== Provided data ==
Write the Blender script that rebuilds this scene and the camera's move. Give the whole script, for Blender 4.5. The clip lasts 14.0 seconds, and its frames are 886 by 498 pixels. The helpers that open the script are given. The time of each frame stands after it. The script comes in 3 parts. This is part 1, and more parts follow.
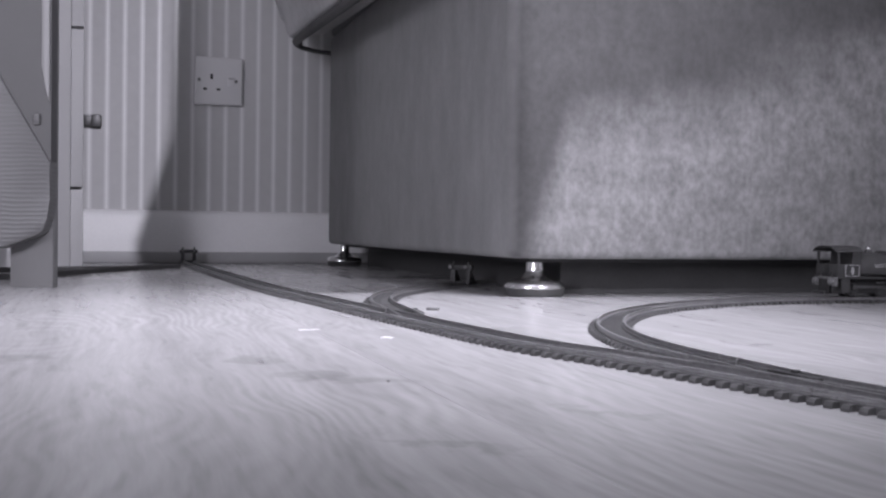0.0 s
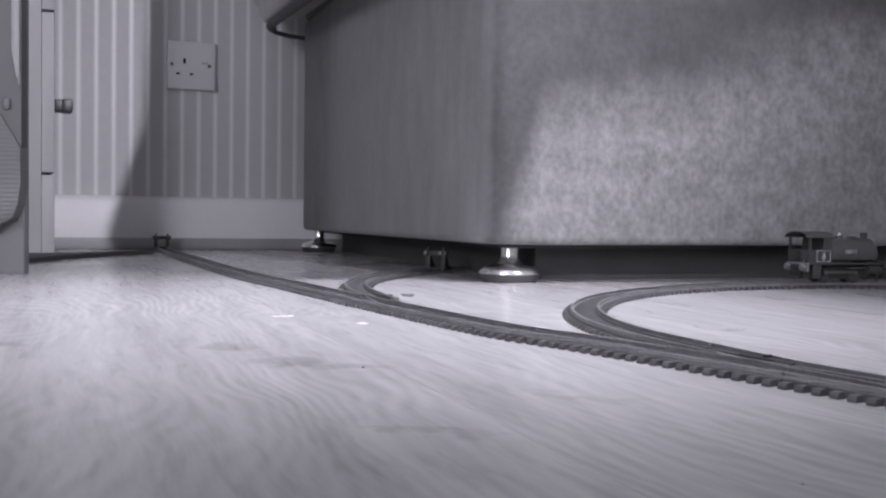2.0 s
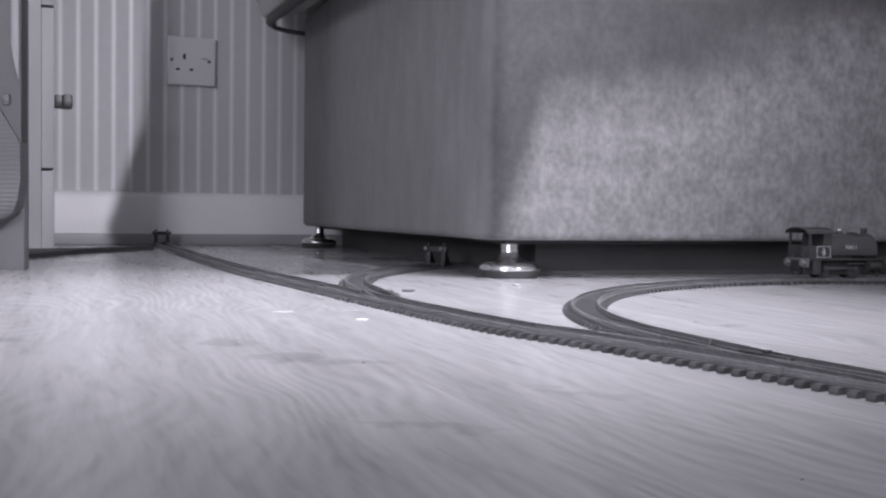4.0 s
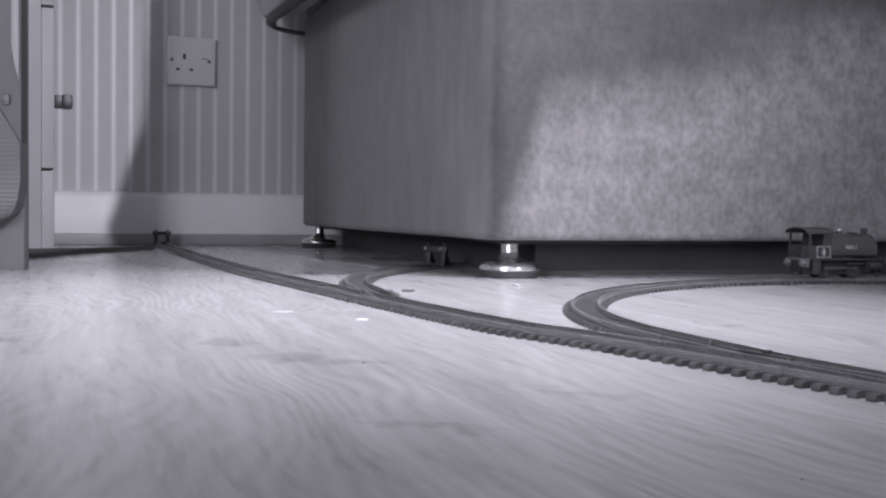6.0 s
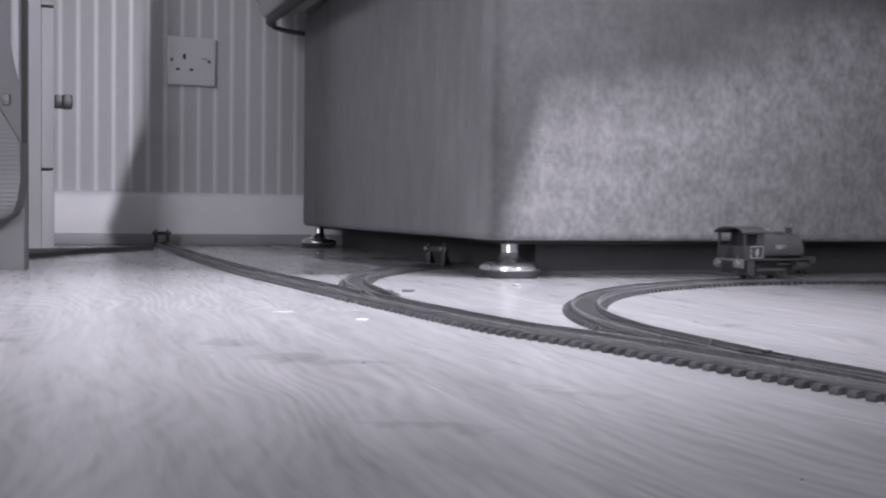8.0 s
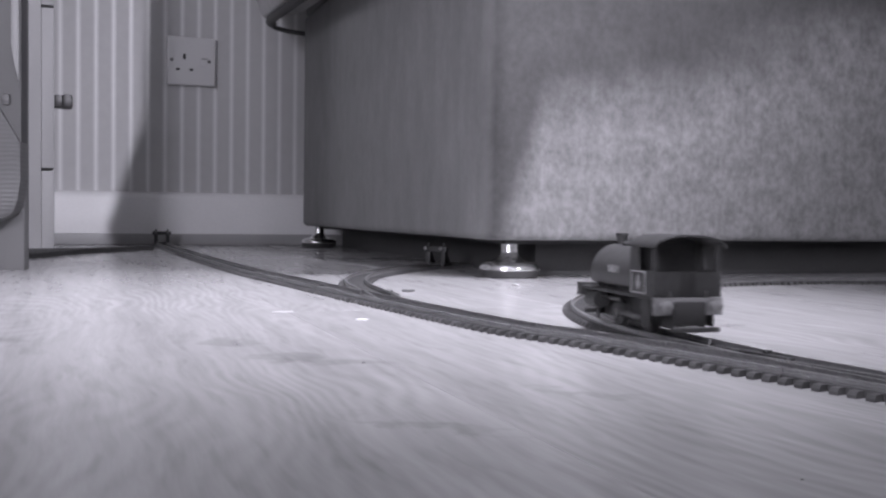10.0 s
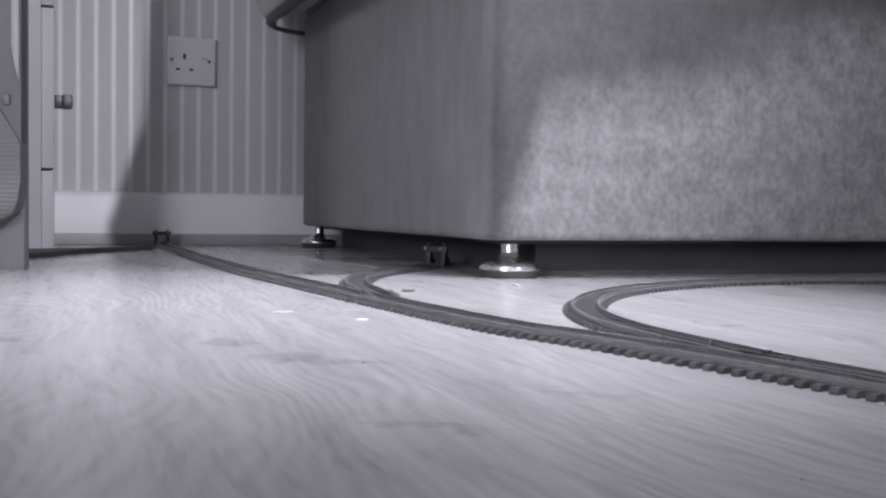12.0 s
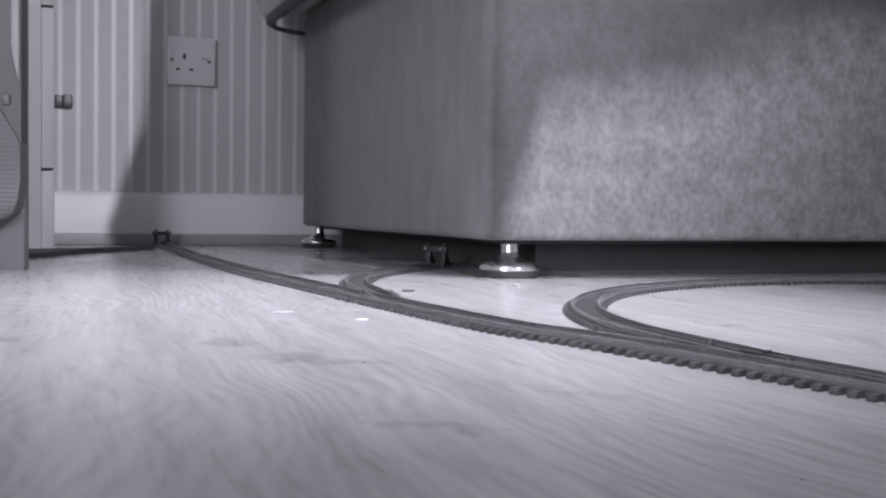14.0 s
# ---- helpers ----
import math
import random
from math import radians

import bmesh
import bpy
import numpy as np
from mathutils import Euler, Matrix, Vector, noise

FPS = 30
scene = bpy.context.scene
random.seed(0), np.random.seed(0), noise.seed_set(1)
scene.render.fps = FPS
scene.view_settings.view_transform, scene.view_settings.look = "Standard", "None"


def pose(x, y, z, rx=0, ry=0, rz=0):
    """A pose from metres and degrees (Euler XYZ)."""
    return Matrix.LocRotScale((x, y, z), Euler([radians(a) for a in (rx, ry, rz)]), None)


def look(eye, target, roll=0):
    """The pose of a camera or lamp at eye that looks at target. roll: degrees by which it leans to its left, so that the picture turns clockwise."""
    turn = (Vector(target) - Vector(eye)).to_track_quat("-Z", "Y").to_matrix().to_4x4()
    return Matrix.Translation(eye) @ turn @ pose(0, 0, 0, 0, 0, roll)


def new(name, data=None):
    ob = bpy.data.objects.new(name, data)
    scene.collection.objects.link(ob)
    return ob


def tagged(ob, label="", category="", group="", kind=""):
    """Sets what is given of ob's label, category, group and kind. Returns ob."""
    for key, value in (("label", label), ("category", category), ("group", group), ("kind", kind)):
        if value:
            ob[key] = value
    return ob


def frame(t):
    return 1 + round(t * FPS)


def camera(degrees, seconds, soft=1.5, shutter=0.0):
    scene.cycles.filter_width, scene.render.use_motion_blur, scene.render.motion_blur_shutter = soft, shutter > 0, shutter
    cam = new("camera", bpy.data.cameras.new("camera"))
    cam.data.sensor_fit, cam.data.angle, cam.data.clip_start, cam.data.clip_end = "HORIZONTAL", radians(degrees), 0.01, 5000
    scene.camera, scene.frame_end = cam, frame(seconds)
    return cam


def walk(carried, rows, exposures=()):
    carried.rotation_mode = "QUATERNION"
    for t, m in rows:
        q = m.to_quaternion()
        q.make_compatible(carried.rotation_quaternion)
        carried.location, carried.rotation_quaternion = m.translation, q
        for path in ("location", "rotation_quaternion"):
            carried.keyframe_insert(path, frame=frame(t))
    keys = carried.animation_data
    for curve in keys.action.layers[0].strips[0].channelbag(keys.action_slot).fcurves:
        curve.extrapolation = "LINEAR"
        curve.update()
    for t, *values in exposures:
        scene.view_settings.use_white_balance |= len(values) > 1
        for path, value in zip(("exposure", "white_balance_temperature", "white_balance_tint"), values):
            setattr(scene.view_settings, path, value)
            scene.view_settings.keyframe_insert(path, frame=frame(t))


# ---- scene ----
===
List all lines where "from" occurs.

**Solution to this problem:**
from math import radians
from mathutils import Euler, Matrix, Vector, noise
    """A pose from metres and degrees (Euler XYZ)."""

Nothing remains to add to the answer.